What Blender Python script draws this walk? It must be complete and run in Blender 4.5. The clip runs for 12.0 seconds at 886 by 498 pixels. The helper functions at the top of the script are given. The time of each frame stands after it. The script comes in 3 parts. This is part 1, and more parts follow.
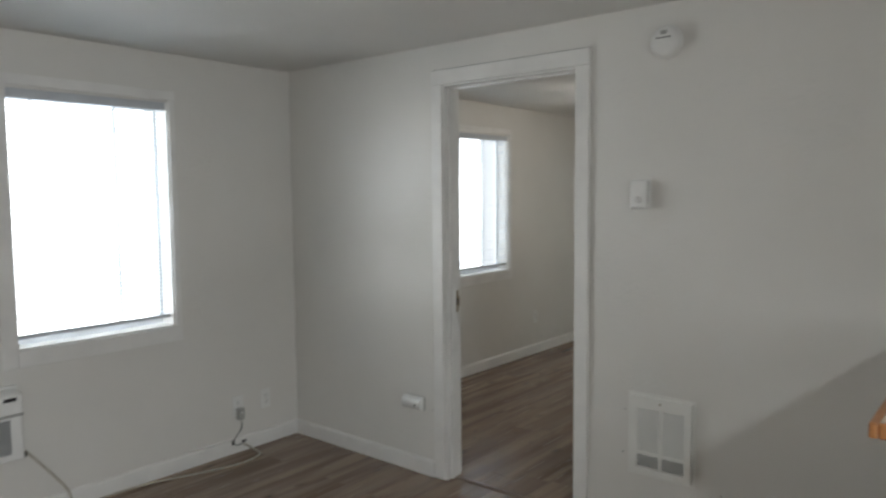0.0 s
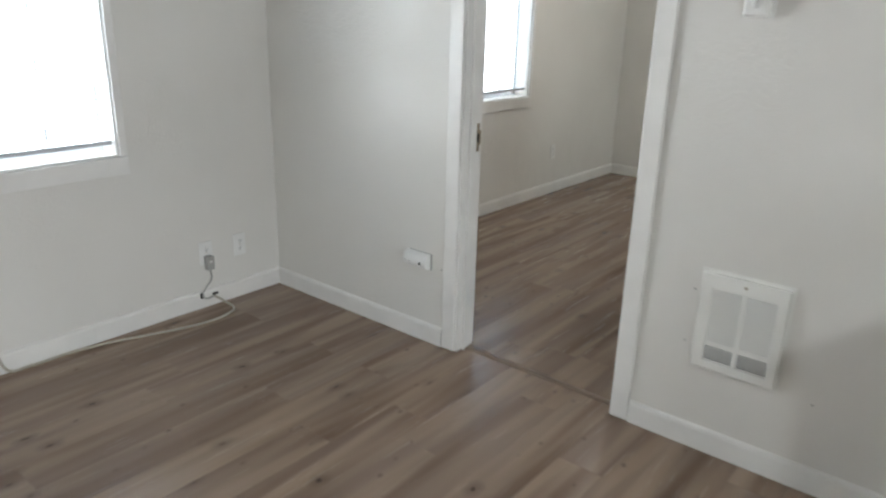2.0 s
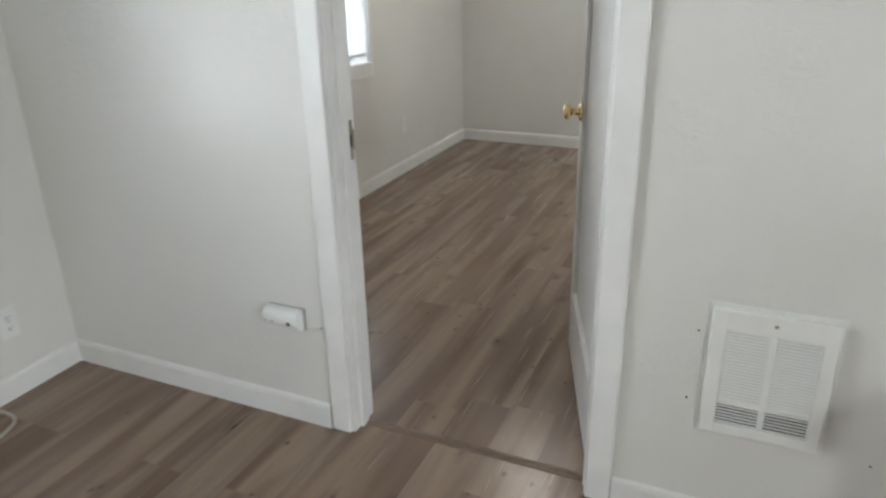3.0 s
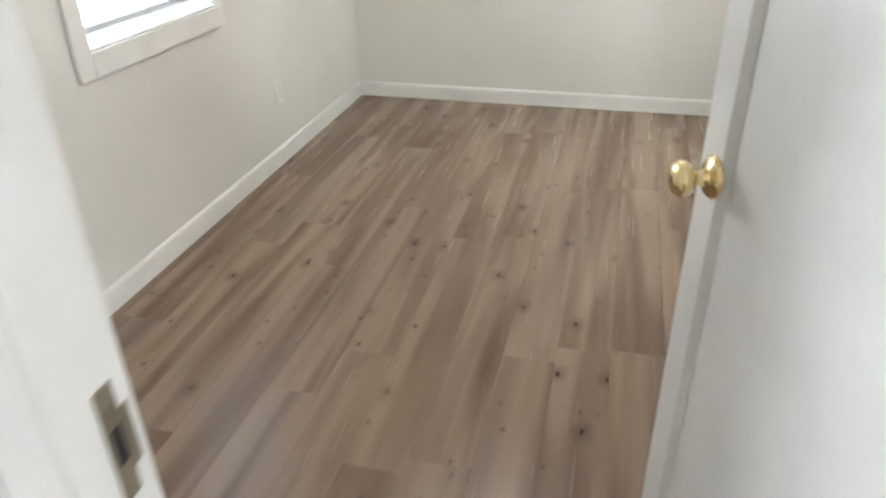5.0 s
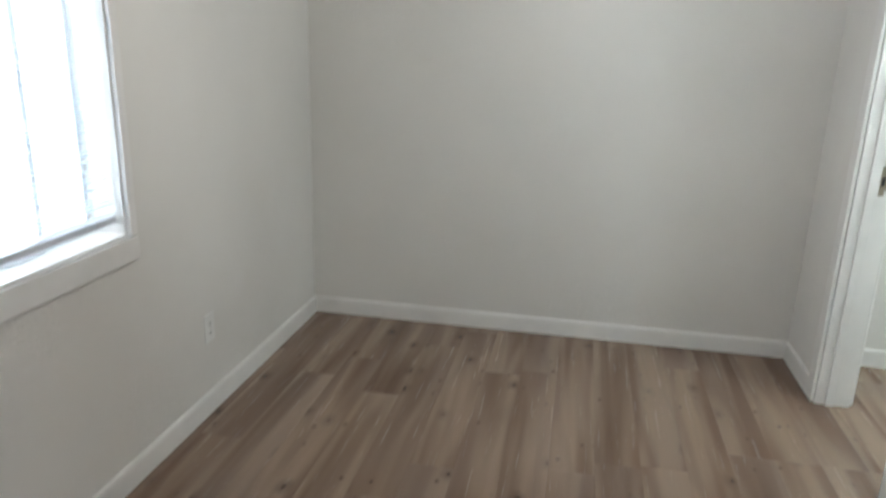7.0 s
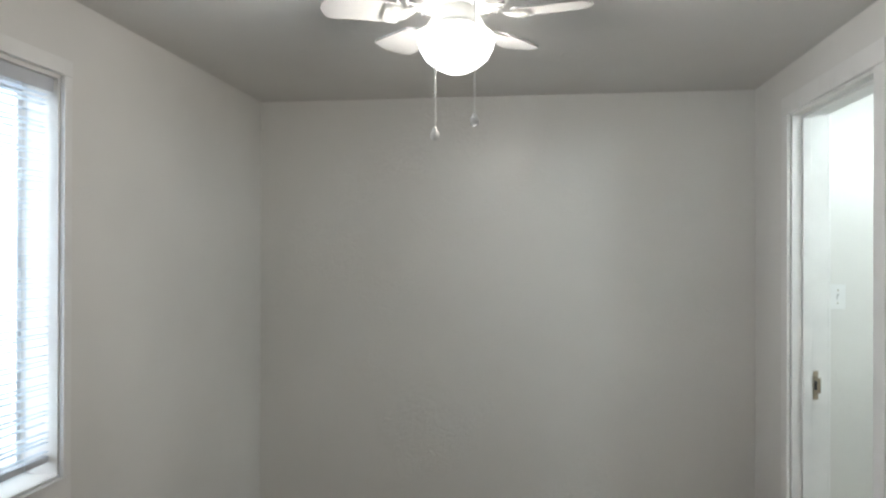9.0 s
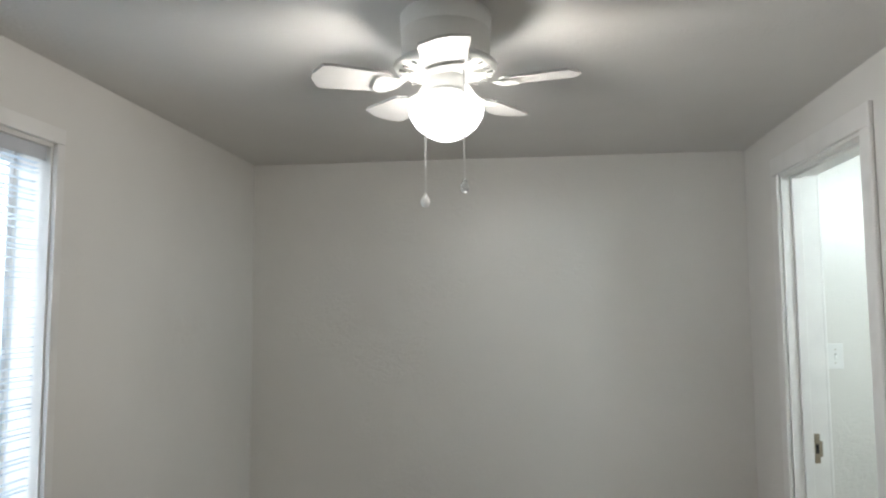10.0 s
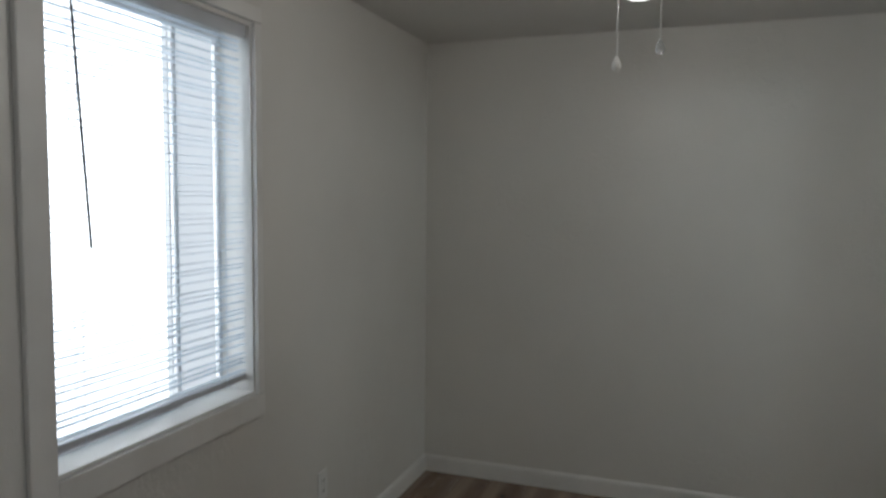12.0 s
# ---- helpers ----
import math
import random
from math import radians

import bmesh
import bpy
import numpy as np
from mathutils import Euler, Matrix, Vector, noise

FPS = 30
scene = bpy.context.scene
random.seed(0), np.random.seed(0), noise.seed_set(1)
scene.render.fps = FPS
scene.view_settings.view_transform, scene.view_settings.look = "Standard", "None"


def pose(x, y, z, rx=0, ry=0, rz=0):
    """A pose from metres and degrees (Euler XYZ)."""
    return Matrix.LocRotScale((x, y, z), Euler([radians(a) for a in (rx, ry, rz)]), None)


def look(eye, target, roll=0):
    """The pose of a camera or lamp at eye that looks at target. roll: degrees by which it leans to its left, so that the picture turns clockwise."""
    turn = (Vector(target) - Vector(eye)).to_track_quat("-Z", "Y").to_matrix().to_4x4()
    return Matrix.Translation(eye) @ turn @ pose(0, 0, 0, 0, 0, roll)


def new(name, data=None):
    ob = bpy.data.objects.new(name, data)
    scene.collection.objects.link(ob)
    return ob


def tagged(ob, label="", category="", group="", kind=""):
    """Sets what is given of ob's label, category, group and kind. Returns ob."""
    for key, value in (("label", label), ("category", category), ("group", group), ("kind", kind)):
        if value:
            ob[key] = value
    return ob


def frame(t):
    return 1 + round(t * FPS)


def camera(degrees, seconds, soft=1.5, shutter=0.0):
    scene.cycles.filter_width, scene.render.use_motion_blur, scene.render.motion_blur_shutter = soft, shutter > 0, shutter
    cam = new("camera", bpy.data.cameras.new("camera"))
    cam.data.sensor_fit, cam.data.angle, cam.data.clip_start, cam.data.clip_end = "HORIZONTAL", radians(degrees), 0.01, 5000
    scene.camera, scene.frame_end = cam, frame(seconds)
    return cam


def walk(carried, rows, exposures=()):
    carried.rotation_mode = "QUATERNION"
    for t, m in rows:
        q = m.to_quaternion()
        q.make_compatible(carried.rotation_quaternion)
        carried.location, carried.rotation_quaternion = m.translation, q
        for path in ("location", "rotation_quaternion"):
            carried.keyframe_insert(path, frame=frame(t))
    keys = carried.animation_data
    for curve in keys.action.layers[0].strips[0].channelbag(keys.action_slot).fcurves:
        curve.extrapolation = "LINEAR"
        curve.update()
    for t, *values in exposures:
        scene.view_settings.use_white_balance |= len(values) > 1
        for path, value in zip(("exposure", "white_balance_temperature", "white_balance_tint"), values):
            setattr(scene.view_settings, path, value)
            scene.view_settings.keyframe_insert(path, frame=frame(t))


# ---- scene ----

++++

-- WRITTEN TASK --
Return only the lines running from the top of the data to the line that holds "pose from metres". Include both of those lines, but skip the pictures.

-- EXERCISE ANSWER --
What Blender Python script draws this walk? It must be complete and run in Blender 4.5. The clip runs for 12.0 seconds at 886 by 498 pixels. The helper functions at the top of the script are given. The time of each frame stands after it. The script comes in 3 parts. This is part 1, and more parts follow.
0.0 s
2.0 s
3.0 s
5.0 s
7.0 s
9.0 s
10.0 s
12.0 s
# ---- helpers ----
import math
import random
from math import radians

import bmesh
import bpy
import numpy as np
from mathutils import Euler, Matrix, Vector, noise

FPS = 30
scene = bpy.context.scene
random.seed(0), np.random.seed(0), noise.seed_set(1)
scene.render.fps = FPS
scene.view_settings.view_transform, scene.view_settings.look = "Standard", "None"


def pose(x, y, z, rx=0, ry=0, rz=0):
    """A pose from metres and degrees (Euler XYZ)."""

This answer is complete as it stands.